The proclamation took place on the house floor on Wednesday, March 23rd. This year, the resolution was introduced by Representative Troy Waymaster (R-Russell), Representative J.R. Claeys (R-Salina), Representative Ramon Gonzalez (R-Perry), and Representative Pete DeGraaf (R-Mulvane).
“Parkinson’s disease is the second most common neurodegenerative disease in our nation,” said Waymaster. “Sadly, not enough people are acquainted with the disease, the symptoms, and who it affects. My thoughts and prayers are with those who suffer. It’s my honor to introduce this resolution.”
The proclamation has special meaning to Rep. DeGraaf, who was diagnosed with Parkinson’s in 2015.
“It’s a personal honor to be co-sponsoring this proclamation. Being a Parkinson’s patient, this effort is very important to me,” said DeGraaf. “While I cannot control the fact that I have the disease, I can control how I respond. A positive attitude on my part and the support of my wife, family, and friends are essential as I move forward.”

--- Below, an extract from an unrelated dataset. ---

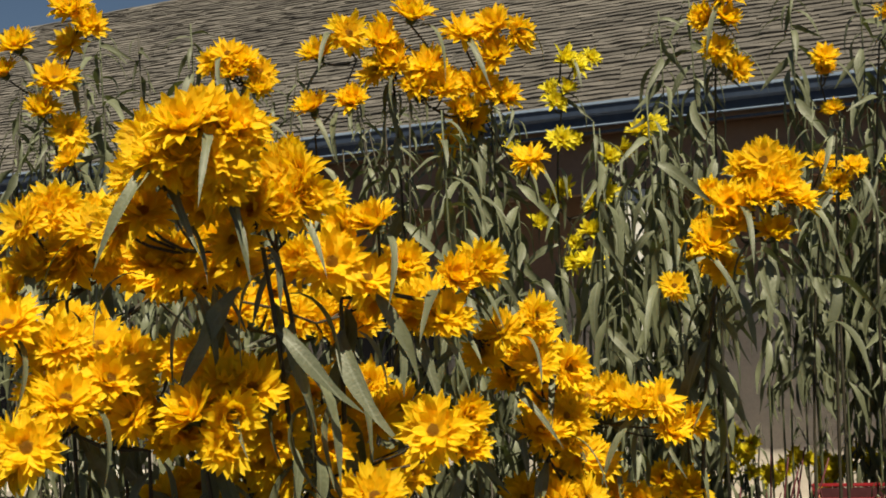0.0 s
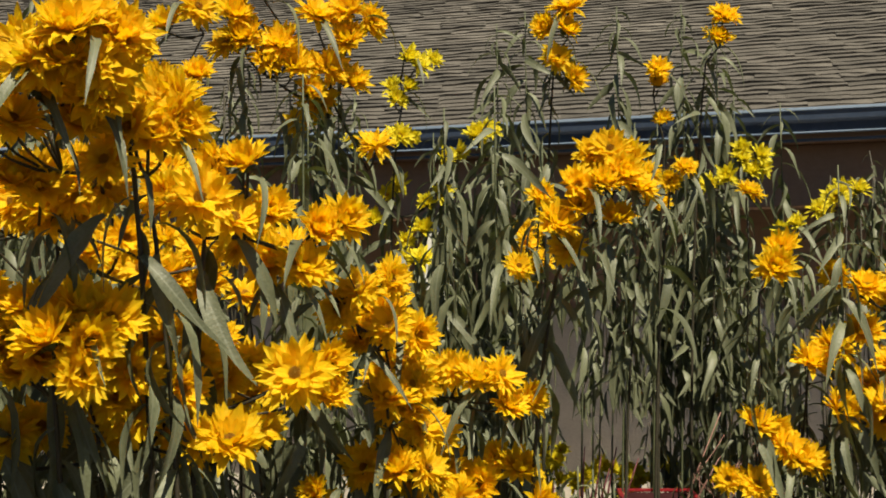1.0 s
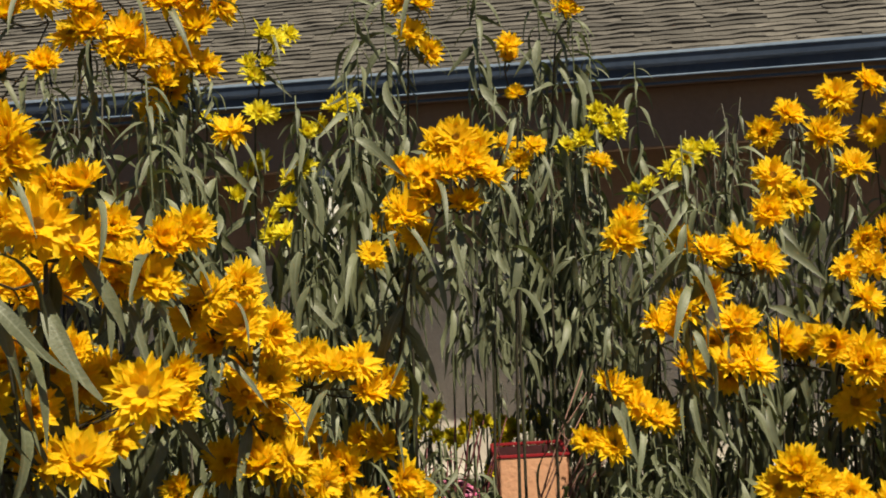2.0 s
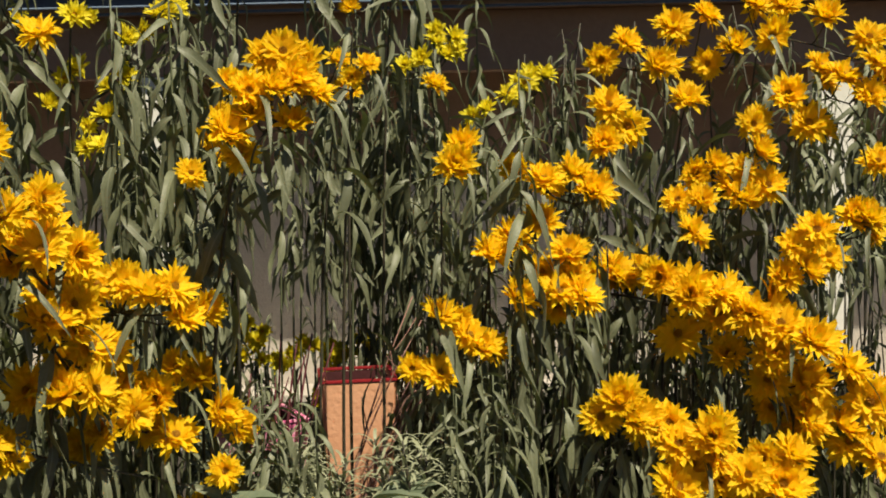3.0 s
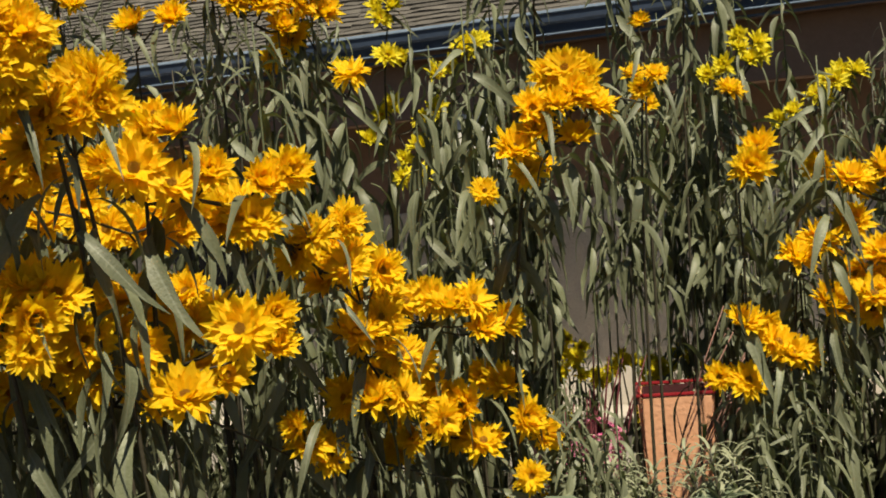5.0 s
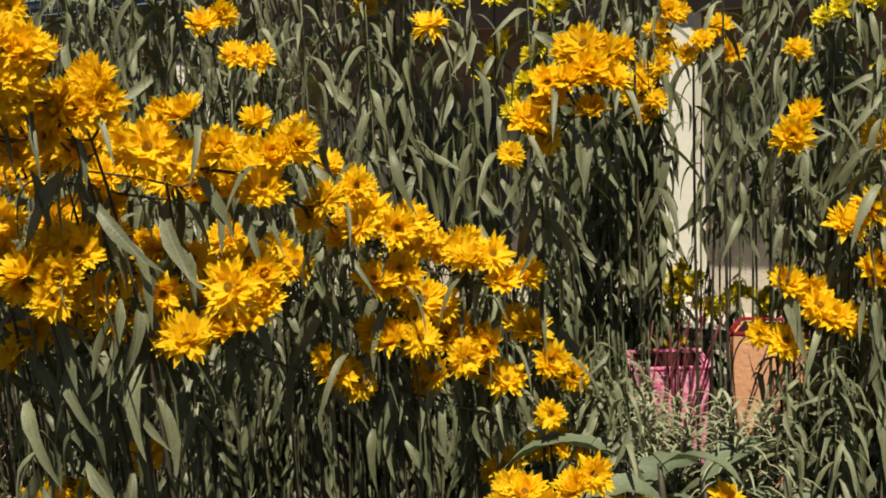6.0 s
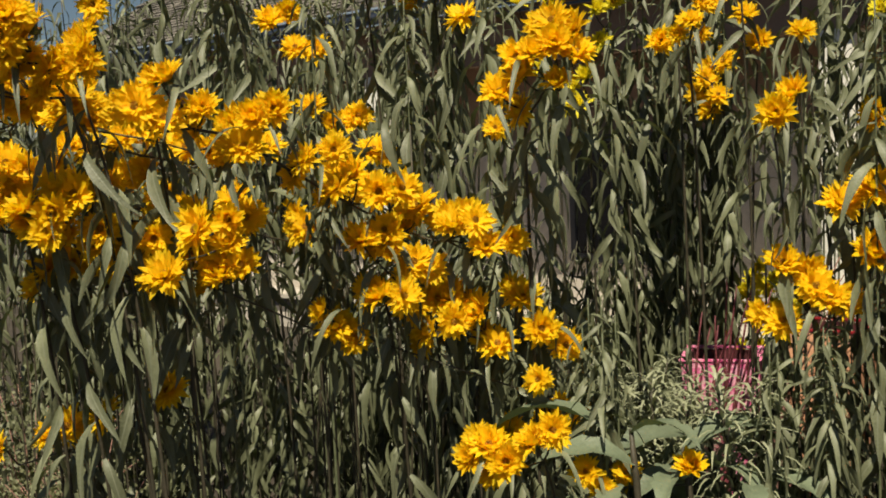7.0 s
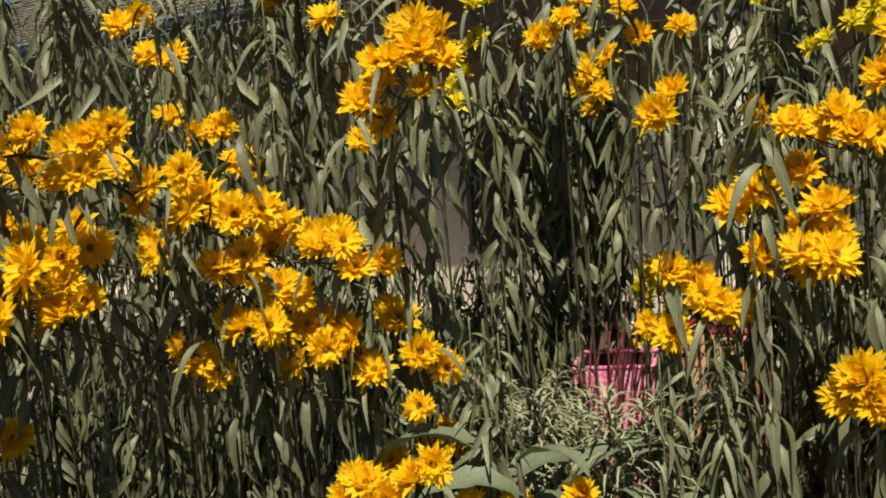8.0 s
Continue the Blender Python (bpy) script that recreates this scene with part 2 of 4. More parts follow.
part("gutter", gutter_mesh(), house, None, "dark blue metal rain gutter")
house_box("fascia", (X0 - 0.3, X1 + 0.3, 0.002, 0.03, 2.29, EAVE + 0.06), M_GUTTER)
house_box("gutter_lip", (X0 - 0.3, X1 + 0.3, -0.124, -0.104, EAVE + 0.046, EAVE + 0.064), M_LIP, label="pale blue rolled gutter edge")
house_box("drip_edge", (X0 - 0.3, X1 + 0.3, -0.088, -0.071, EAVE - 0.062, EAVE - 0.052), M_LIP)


def roof_mesh():
    e, r = EAVE + 0.03, RIDGE
    verts = []
    for x in (X0 - 0.3, X1 + 0.3):
        verts += [(x, 0.0, e), (x, SLOPE_RUN, r), (x, 2 * SLOPE_RUN, e), (x, 2 * SLOPE_RUN, e - 0.12), (x, SLOPE_RUN, r - 0.12), (x, 0.0, e - 0.05)]
    faces = [(i, (i + 1) % 6, 6 + (i + 1) % 6, 6 + i) for i in range(6)] + [(5, 4, 3, 2, 1, 0), (6, 7, 8, 9, 10, 11)]
    return mesh("roof", verts, faces, M_SHINGLE)


roof = part("roof", roof_mesh(), house, None, "weathered grey-brown asphalt shingle roof")
# ---- sunflowers: shared meshes ----
rnd = random.Random(11)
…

Parkinson’s Disease Awareness Month was first proclaimed by the Kansas House in 2013 when it was sponsored by Representative Ronald Ryckman (R-Meade). In 2014, the resolution was once again sponsored by Ryckman and co-sponsored by Representative Marshall Christmann (R-Lyons). In 2015, the resolution was co-sponsored by Representative Fred Patton (R-Topeka) and Representative Gail Finney (D-Wichita).
“For four years, the House of Representatives has commemorated Parkinson’s Awareness Month. Each year we do this proclamation we are that much closer to a cure,” said Rep. Ramon Gonzalez. “Every time we have the opportunity to bring awareness to this disease is time well spent.”
During the ceremony, Gonzalez announced that he too suffers from Parkinson’s disease.
“My handwriting has gotten a lot worse, and I’m really starting to notice my tremor,” said Gonzalez.
Each year, the resolution has been coordinated by former Representative J. Basil Dannebohm (R-Ellinwood). In the summer of 2012, Dannebohm was diagnosed with Young Onset Parkinson’s Disease. Since that time, he has been an advocate for Parkinson’s Disease research, treatment and awareness.
“I am incredibly grateful to Speaker Merrick, Representative Waymaster, Representative Claeys, Representative Gonzalez, Representative DeGraaf, and the Kansas House of Representatives for once again taking time to recognize Parkinson’s Disease Awareness Month,” said Dannebohm. “The Kansas House joins with individuals and organizations from around the world who are committed to promoting awareness and working toward a cure.”
Dannebohm joined his former colleagues on the House floor for the ceremony. Others in attendance included: Michelle Haub, co-creator and Director of the Parkinson’s Program of Manhattan at Meadowlark Hills in Manhattan, KS; Parkinson’s patient, Matthew Schindler and his wife, Susan; Parkinson’s patient, Lisa Reser and her family; and Courtney Blankenship, a supporter of Parkinson’s disease awareness.
In 2005, an estimated 5,500 Kansans suffered from Parkinson’s Disease. By 2014, that number had increased to an estimated 14,000.
“Parkinson’s affects far too many Kansans. These folks aren’t a statistic, they’re our friends and neighbors and the attention they are bringing to this issue will someday lead to a cure,” said Representative J.R. Claeys.
Parkinson’s disease is a progressive neurological disorder that affects nearly one million people in the US. Although promising research is being conducted, there is currently no cure for or definitive cause of Parkinson’s disease.